_Challenge_
The lines to print start at the one containing "finishes the script." and end at the one containing "6), IRON, sw)"; print them exactly, ends included, and only them.

_The records_

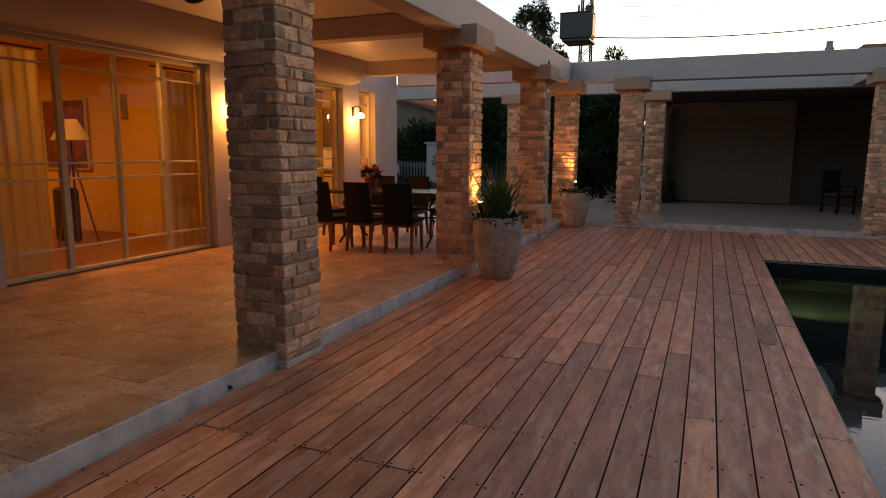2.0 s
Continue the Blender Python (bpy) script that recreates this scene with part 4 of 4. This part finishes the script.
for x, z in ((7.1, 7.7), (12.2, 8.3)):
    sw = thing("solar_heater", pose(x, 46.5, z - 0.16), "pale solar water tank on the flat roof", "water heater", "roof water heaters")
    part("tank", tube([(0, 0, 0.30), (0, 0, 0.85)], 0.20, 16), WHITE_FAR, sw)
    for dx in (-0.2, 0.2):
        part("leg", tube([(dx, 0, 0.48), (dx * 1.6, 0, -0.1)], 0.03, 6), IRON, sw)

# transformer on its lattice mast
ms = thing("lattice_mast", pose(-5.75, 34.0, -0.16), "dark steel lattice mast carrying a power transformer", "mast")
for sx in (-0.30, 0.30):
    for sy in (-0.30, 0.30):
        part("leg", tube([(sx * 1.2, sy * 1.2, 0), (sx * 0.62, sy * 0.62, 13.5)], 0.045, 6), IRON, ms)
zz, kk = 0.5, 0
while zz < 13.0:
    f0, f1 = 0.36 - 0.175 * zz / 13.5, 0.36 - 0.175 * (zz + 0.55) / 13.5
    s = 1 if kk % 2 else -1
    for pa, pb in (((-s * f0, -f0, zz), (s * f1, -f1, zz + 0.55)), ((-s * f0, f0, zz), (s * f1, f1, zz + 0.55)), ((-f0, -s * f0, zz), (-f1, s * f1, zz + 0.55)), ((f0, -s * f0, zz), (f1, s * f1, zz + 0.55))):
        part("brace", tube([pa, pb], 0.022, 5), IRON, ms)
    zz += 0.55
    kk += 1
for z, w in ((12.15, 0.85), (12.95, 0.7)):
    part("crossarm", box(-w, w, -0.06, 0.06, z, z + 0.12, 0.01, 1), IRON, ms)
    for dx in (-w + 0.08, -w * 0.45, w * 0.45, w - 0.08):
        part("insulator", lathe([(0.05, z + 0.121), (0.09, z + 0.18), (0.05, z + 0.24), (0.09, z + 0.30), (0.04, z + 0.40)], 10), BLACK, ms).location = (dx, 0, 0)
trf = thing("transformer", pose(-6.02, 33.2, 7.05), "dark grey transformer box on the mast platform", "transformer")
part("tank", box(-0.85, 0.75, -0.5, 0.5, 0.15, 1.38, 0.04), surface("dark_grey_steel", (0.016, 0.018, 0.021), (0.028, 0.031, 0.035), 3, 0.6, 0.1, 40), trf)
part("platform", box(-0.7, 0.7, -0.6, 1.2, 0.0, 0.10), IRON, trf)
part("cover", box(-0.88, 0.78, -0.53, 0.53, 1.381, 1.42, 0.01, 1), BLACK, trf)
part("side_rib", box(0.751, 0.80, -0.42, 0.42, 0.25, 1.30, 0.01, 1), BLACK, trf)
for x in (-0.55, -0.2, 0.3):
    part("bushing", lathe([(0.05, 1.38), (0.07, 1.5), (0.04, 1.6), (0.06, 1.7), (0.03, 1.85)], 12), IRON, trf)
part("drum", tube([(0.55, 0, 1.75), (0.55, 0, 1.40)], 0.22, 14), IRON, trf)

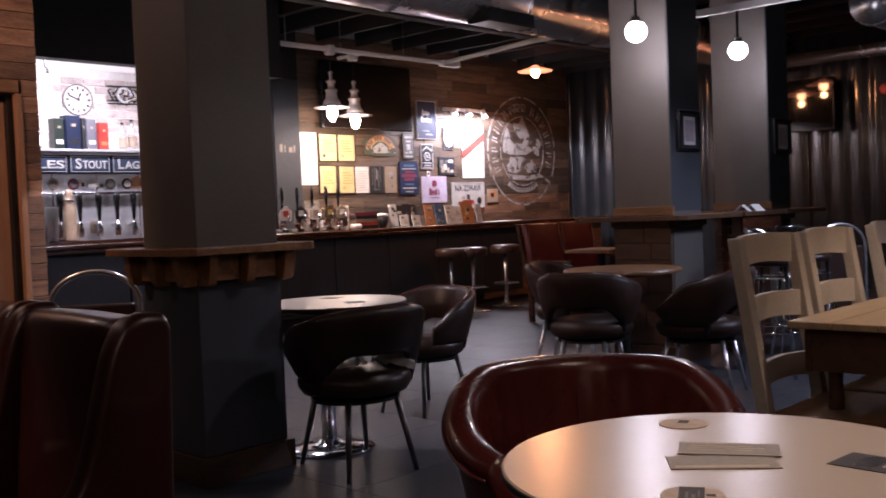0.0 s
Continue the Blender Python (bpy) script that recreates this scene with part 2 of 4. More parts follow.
---
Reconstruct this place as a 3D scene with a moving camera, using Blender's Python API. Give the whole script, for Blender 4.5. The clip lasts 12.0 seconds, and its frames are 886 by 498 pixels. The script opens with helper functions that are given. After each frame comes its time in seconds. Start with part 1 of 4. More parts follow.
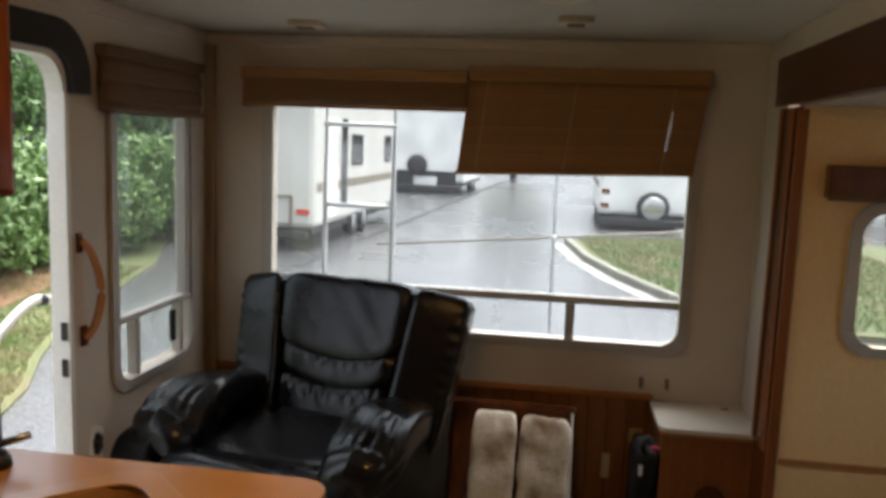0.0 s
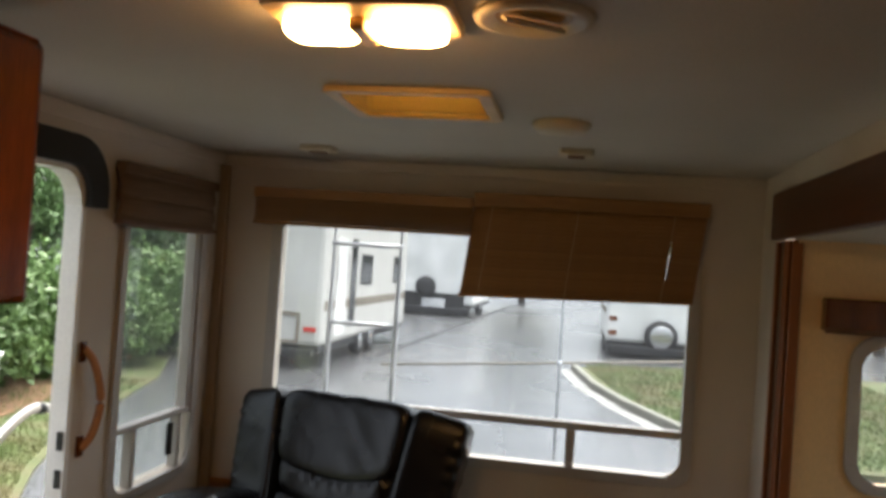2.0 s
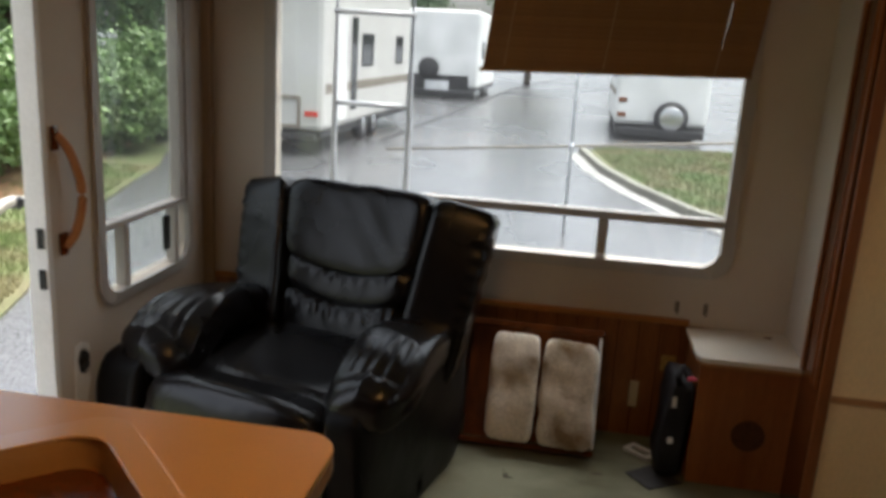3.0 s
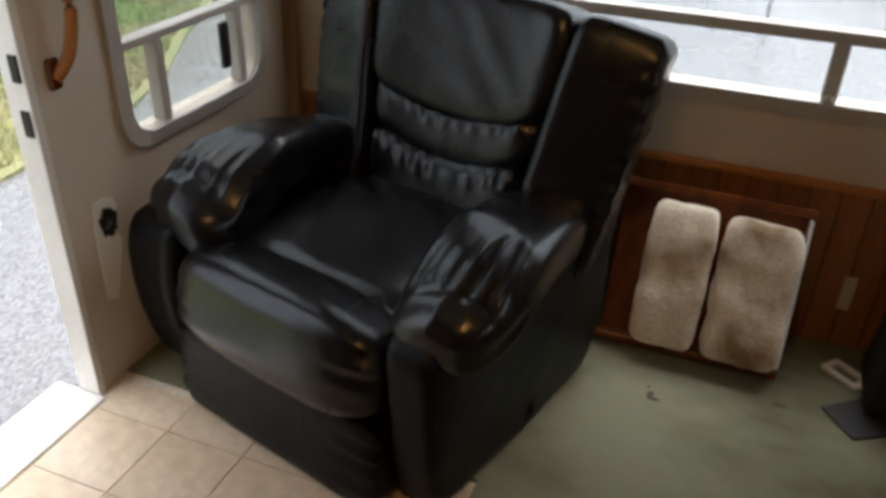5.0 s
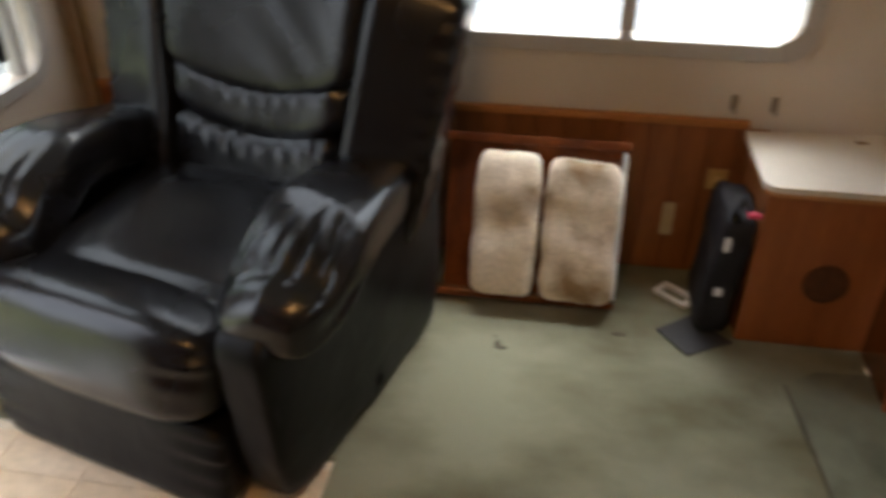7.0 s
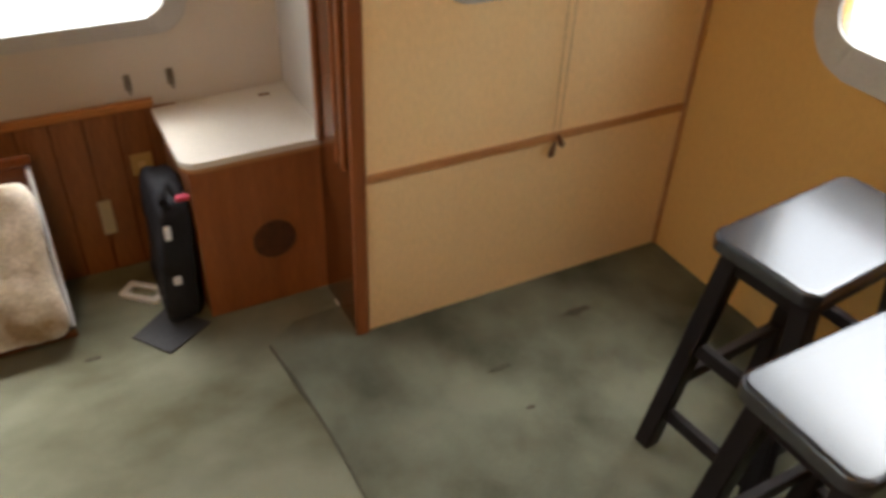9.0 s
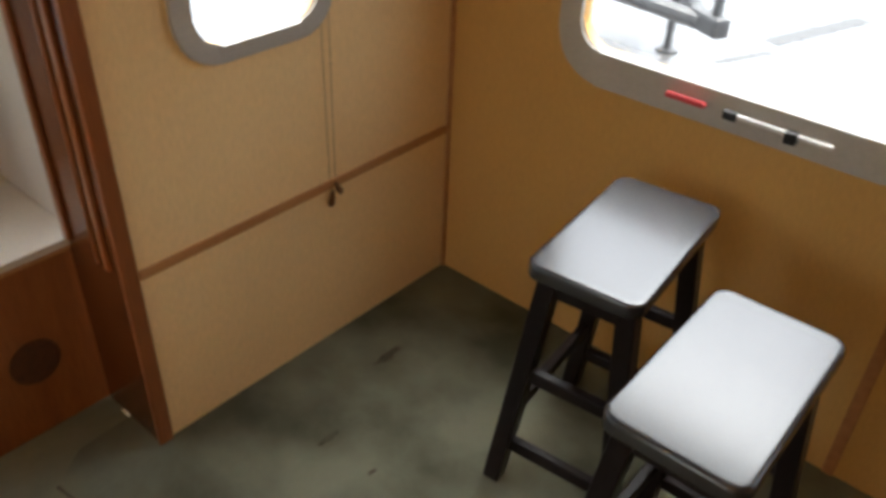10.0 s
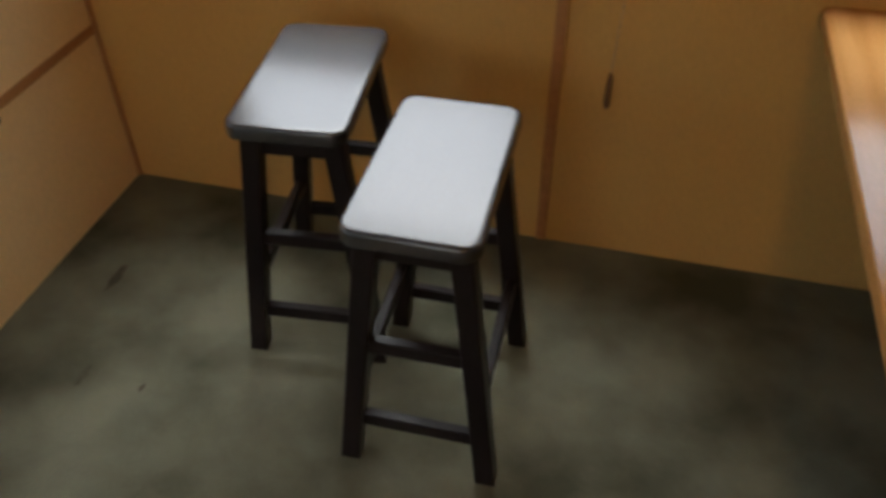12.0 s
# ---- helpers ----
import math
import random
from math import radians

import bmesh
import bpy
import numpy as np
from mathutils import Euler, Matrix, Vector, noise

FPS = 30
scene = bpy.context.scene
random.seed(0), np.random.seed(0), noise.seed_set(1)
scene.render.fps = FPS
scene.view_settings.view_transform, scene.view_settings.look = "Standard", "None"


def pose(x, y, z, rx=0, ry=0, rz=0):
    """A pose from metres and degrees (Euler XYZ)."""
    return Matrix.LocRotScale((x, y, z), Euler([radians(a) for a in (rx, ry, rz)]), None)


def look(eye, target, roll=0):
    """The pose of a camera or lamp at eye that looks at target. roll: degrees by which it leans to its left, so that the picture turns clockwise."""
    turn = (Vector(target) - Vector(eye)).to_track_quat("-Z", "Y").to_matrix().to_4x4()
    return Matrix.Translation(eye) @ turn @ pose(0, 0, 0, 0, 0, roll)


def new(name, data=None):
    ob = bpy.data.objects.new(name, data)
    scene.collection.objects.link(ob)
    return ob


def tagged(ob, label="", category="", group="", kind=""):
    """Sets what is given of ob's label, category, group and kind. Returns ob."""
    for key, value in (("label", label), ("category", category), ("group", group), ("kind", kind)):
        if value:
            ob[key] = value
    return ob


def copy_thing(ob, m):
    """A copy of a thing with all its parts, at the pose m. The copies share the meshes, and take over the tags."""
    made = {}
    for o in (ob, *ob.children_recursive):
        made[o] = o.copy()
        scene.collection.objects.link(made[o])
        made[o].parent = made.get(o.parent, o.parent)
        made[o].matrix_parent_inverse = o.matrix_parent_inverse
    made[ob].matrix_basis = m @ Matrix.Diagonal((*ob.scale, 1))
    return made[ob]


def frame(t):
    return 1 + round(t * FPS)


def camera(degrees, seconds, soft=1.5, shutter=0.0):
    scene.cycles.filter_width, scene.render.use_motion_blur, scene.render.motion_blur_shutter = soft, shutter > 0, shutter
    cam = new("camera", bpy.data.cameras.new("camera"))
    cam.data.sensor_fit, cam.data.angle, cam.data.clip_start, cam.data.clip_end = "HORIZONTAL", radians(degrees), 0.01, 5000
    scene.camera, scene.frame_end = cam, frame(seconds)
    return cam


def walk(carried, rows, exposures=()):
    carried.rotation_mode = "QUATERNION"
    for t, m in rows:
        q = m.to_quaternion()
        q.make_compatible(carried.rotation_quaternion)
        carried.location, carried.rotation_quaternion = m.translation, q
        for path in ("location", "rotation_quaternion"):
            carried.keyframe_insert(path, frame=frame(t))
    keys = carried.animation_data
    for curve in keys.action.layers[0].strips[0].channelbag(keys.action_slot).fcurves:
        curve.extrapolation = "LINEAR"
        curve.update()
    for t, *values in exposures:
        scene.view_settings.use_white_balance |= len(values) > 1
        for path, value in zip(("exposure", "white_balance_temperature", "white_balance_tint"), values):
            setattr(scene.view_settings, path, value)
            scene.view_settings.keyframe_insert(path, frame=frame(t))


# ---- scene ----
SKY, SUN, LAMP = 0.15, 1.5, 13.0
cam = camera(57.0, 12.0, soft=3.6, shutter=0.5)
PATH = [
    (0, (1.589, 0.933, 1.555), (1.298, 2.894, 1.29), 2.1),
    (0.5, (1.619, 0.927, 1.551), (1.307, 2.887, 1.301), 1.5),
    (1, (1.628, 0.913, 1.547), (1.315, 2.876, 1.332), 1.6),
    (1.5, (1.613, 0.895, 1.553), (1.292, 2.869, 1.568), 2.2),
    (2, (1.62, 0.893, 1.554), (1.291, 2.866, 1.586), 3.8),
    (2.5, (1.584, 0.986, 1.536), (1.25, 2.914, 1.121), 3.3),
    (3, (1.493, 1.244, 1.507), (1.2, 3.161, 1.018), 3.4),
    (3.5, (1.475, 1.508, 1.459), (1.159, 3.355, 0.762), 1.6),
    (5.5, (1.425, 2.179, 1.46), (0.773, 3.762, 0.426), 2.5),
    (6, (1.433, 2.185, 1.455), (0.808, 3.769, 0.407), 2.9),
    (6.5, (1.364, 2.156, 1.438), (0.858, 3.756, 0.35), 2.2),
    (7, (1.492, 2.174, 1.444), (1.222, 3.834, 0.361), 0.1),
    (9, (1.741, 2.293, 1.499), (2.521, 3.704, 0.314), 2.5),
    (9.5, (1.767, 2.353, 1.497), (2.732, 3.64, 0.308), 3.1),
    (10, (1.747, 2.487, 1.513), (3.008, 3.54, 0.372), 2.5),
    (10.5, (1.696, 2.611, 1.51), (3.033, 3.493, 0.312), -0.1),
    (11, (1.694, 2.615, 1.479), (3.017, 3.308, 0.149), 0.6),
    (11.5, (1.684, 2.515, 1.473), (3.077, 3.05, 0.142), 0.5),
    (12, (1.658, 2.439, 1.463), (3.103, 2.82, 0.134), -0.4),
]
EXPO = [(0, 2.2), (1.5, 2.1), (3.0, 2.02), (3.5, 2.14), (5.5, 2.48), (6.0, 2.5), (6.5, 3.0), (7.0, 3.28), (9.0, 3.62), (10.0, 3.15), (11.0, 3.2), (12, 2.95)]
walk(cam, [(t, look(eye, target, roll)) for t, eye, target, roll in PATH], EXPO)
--
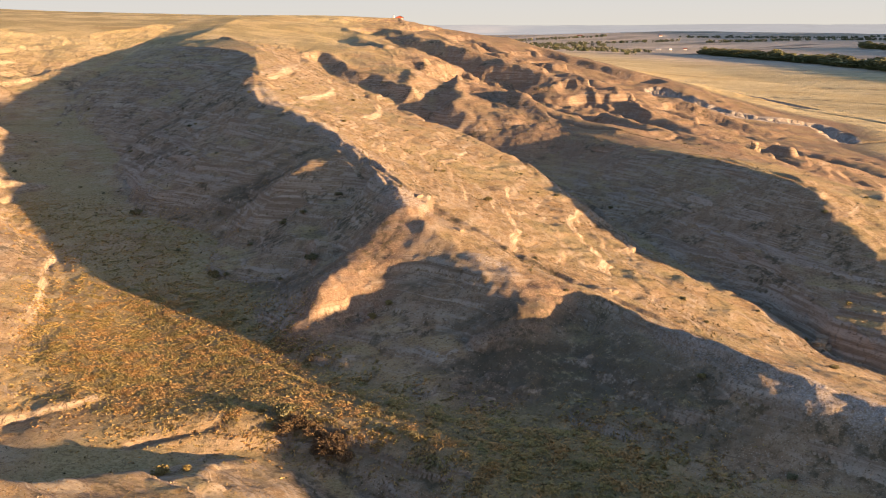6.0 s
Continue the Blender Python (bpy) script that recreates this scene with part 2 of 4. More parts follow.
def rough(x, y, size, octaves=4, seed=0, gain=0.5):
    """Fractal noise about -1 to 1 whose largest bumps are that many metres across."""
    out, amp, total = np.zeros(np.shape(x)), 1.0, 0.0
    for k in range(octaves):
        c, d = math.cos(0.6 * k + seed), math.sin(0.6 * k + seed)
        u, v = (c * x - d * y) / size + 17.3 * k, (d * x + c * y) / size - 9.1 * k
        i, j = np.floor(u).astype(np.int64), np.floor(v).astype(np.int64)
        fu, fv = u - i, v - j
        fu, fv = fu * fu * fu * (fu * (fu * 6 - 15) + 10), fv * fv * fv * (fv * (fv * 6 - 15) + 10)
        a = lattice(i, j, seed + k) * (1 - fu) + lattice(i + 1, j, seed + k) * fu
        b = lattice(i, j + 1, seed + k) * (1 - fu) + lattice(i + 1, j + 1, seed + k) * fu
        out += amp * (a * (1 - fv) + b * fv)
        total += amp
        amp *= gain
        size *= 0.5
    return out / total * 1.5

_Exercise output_
Continue the Blender Python (bpy) script that recreates this scene with part 4 of 4. This part finishes the script.
for x, z in ((7.1, 7.7), (12.2, 8.3)):
    sw = thing("solar_heater", pose(x, 46.5, z - 0.16), "pale solar water tank on the flat roof", "water heater", "roof water heaters")
    part("tank", tube([(0, 0, 0.30), (0, 0, 0.85)], 0.20, 16), WHITE_FAR, sw)
    for dx in (-0.2, 0.2):
        part("leg", tube([(dx, 0, 0.48), (dx * 1.6, 0, -0.1)], 0.03, 6), IRON, sw)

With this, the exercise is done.